### SHORT TASK
Read the lines that follow and pick out every one containing the word "render".

### RAW DATA
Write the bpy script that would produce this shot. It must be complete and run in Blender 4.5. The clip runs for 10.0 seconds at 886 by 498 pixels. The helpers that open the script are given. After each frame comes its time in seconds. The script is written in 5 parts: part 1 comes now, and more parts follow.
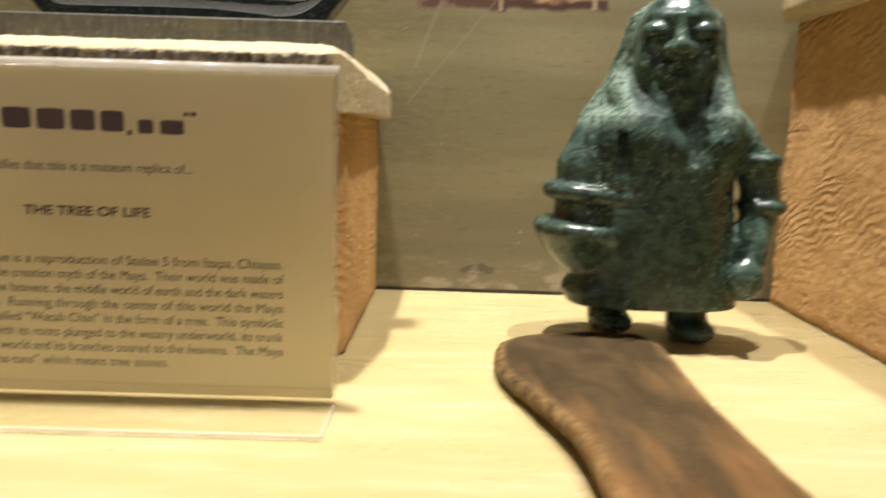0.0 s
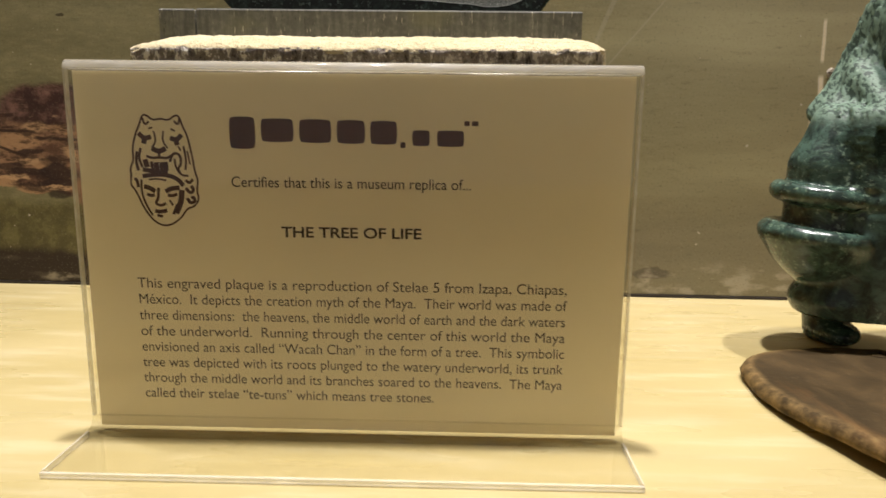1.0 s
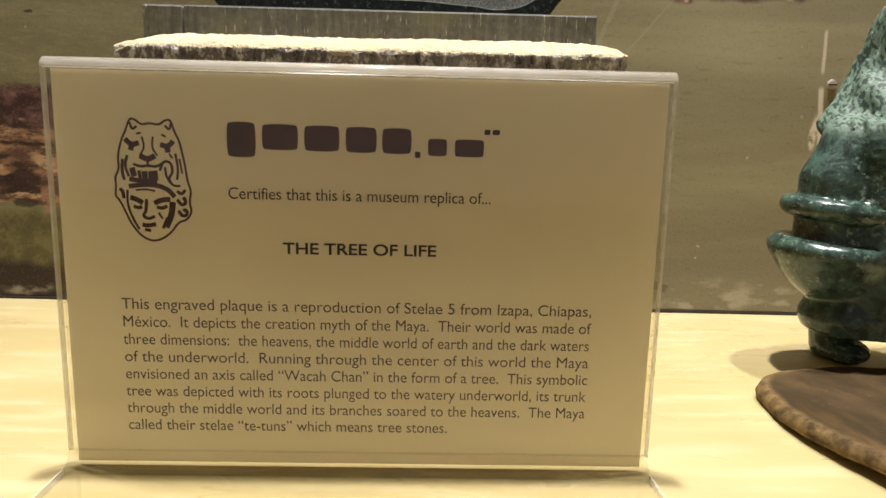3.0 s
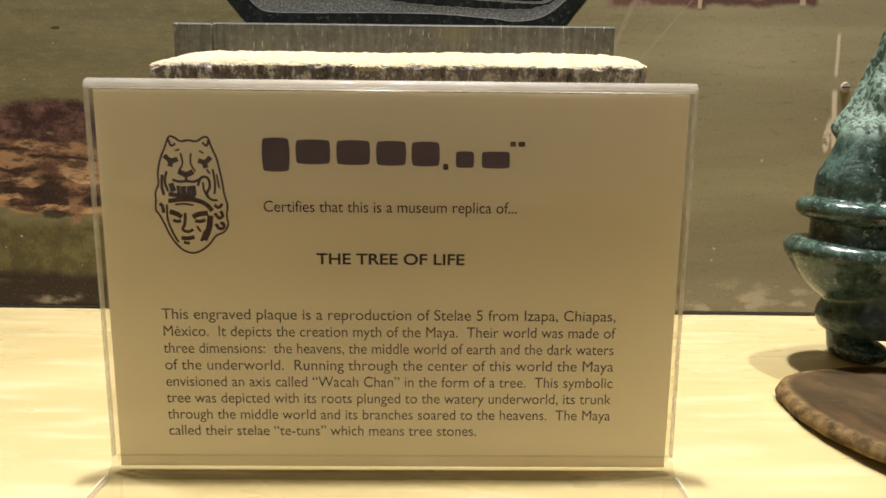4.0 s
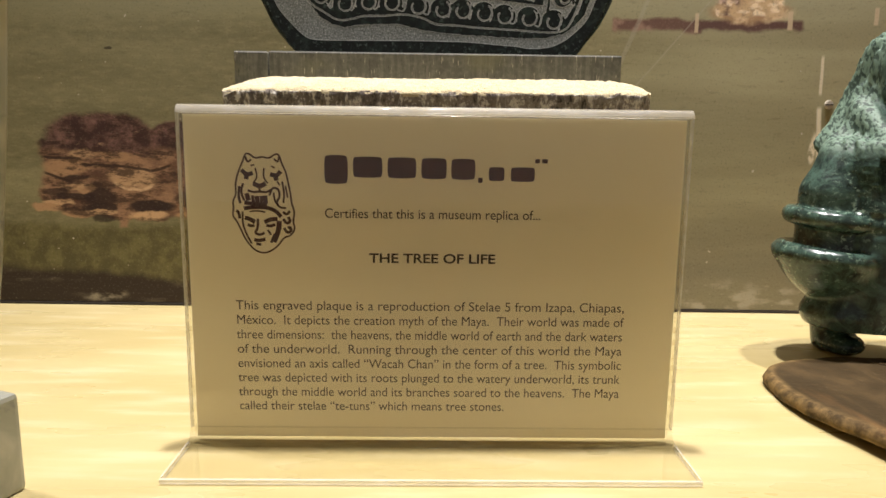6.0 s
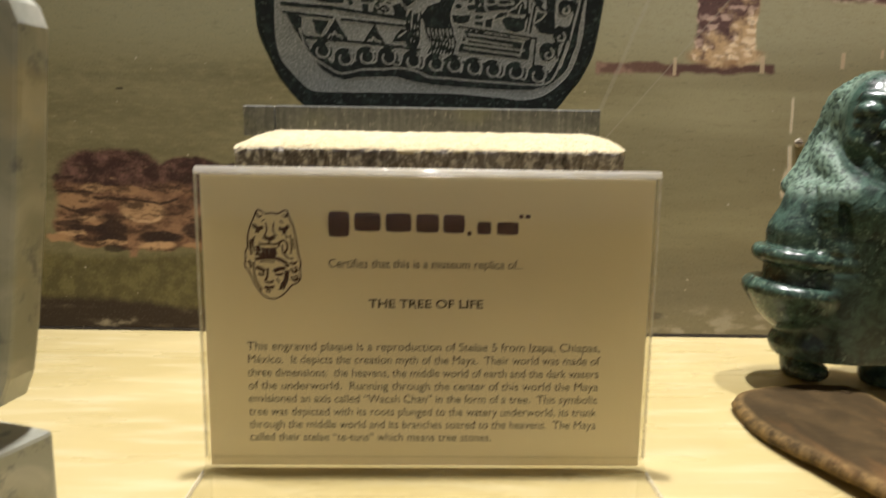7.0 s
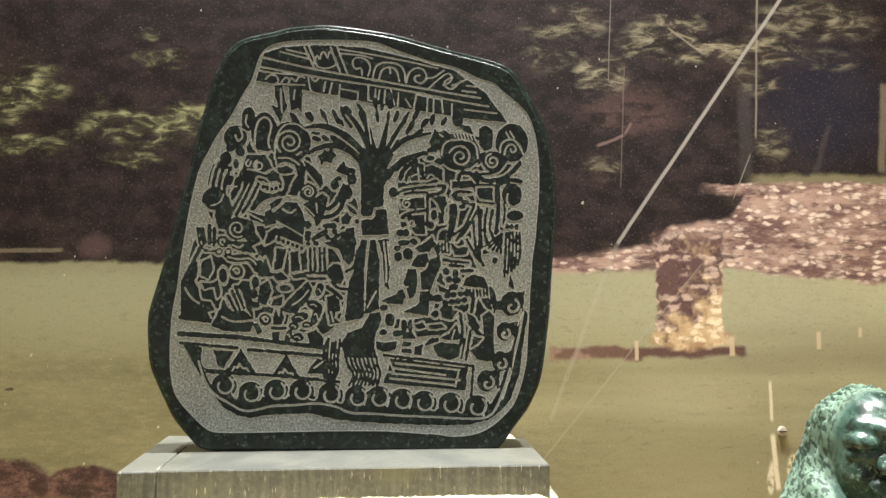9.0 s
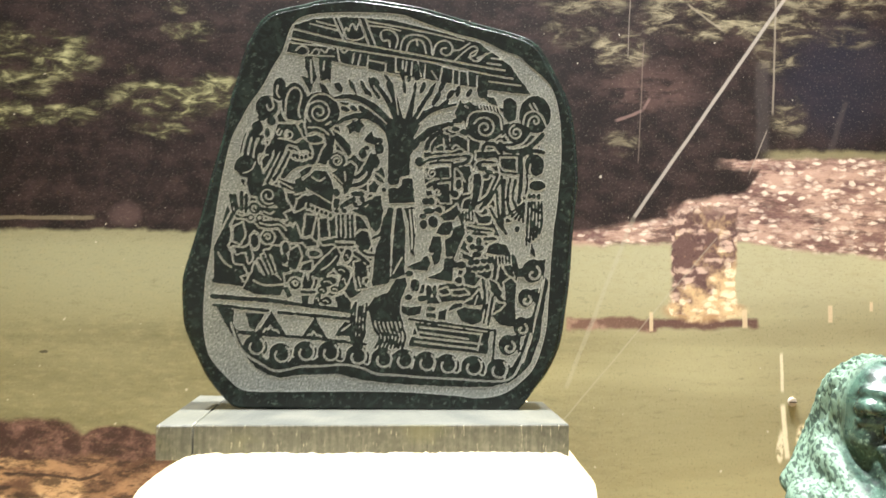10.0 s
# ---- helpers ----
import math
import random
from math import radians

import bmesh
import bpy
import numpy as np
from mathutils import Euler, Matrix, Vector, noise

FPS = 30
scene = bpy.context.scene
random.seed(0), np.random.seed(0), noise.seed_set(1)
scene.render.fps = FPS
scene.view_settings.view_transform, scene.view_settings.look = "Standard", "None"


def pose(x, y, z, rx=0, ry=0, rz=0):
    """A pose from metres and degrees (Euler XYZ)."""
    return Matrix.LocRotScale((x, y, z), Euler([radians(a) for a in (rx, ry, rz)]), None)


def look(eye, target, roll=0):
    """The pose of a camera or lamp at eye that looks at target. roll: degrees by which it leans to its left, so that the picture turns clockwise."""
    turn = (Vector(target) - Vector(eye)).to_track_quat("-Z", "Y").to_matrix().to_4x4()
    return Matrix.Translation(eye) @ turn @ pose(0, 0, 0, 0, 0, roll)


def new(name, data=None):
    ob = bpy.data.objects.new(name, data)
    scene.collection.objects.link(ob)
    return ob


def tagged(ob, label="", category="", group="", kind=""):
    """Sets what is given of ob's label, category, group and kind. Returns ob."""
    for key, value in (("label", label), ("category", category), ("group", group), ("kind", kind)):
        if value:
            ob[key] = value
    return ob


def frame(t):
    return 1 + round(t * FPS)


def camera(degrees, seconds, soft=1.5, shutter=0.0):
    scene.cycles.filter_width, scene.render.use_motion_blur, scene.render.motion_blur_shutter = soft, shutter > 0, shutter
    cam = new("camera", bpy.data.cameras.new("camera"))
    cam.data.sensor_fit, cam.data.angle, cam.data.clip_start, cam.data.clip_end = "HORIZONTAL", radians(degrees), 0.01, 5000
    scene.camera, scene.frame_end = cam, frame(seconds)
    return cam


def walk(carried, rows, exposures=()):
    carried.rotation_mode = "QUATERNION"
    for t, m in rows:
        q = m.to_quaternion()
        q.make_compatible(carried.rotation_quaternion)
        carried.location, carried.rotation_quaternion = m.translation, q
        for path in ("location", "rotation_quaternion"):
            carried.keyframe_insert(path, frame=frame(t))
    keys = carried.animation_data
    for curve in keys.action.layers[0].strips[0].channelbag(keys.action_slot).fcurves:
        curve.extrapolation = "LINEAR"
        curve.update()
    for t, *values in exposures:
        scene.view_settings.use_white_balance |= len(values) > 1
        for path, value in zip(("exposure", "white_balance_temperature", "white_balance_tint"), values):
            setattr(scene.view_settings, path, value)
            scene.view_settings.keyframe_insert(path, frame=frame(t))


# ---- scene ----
cam = camera(65.00, 10.0, shutter=0.5)
PATH = [
    (0, (0.09654, -0.017, 0.08826), (0.07389, 1.95607, -0.23808), 1.74),
    (0.2, (0.0834, -0.01445, 0.08066), (0.00235, 1.95649, -0.24923), 1.42),
    (0.4, (0.05906, -0.00661, 0.078), (0.00882, 1.9651, -0.25343), 0.83),
    (0.5, (0.05149, -0.00385, 0.08327), (-0.0133, 1.96443, -0.26553), 0.85),
    (1, (0.01482, 0.00613, 0.09414), (-0.05736, 1.9686, -0.28471), 0.73),
    (1.5, (0.01086, 0.00859, 0.09789), (0.00311, 1.97326, -0.27631), 1.36),
    (2, (0.00819, 0.01213, 0.09379), (0.02463, 1.97846, -0.27127), 1.60),
    (2.5, (0.00423, 0.02128, 0.09314), (0.02909, 1.98853, -0.26647), 1.67),
    (4, (-0.00363, 0.01565, 0.09651), (-0.00989, 1.9848, -0.25338), 0.55),
    (4.5, (-0.00768, 0.00608, 0.09782), (-0.02311, 1.97527, -0.25159), 0.53),
    (5, (-0.00961, -0.00335, 0.10044), (-0.02335, 1.96577, -0.24939), 0.54),
    (5.5, (-0.01104, -0.00924, 0.10046), (-0.01881, 1.96107, -0.24276), 0.55),
    (6.8, (-0.02029, -0.03249, 0.1122), (-0.00526, 1.93915, -0.22311), 0.95),
    (7, (-0.01473, -0.0358, 0.11944), (0.00288, 1.93699, -0.20885), 0.85),
    (7.5, (0.00942, -0.02599, 0.1478), (0.0379, 1.96091, -0.07891), 0.54),
    (8, (0.01523, -0.00132, 0.17802), (0.07132, 1.99589, 0.08855), -0.09),
    (8.5, (0.00816, 0.00929, 0.19212), (0.07787, 2.00794, 0.21491), -0.35),
    (9, (0.00724, 0.01418, 0.19358), (0.07674, 2.01051, 0.29278), -0.23),
    (9.5, (0.00663, 0.01564, 0.19237), (0.06879, 2.013, 0.27421), 0.03),
    (10, (0.00045, 0.00592, 0.18772), (0.04807, 2.0048, 0.23468), 0.39),
]
walk(cam, [(t, look(eye, target, roll)) for t, eye, target, roll in PATH],
     exposures=((0, 0.22, 6350, 21), (0.5, 0.0, 6350, 21), (1, -0.1, 6180, 20), (2.5, 0.05, 6100, 20), (5.5, 0.15, 6150, 21), (7, -0.05, 6150, 18), (7.5, 0, 6200, 16), (8, 0.05, 6250, 14), (8.2, 0.3, 6200, 13), (8.5, 0.45, 6100, 13), (9, 1.0, 5950, 13), (9.5, 1.35, 5900, 13), (10, 1.48, 5880, 13)))

# ---- light and exposure ----
world = bpy.data.worlds.new("world")
scene.world = world
world.use_nodes = True
world.node_tree.nodes["Background"].inputs[0].default_value = (1.0, 0.92, 0.78, 1)
world.node_tree.nodes["Background"].inputs[1].default_value = 0.26

# eye of each spotlight, the place that it is turned to, its cone in degrees, its power
LAMPS = (((-0.02, 0.262, 1.15), (0.02, 0.31, 0.05), 43, 86.0), ((0.33, 0.250, 1.15), (0.21, 0.35, 0.12), 35, 52.0), ((-0.36, 0.310, 1.15), (-0.26, 0.28, 0.06), 38, 44.0))
for eye, aim, cone, watts in LAMPS:
    bulb = bpy.data.lights.new("spot_bulb", "SPOT")
    bulb.energy, bulb.color = watts, (1.0, 0.955, 0.86)
    bulb.shadow_soft_size, bulb.spot_size, bulb.spot_blend = 0.020, radians(cone), 0.9
    new("spot_bulb", bulb).matrix_world = look(eye, aim)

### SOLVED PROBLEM
scene.render.fps = FPS
    scene.cycles.filter_width, scene.render.use_motion_blur, scene.render.motion_blur_shutter = soft, shutter > 0, shutter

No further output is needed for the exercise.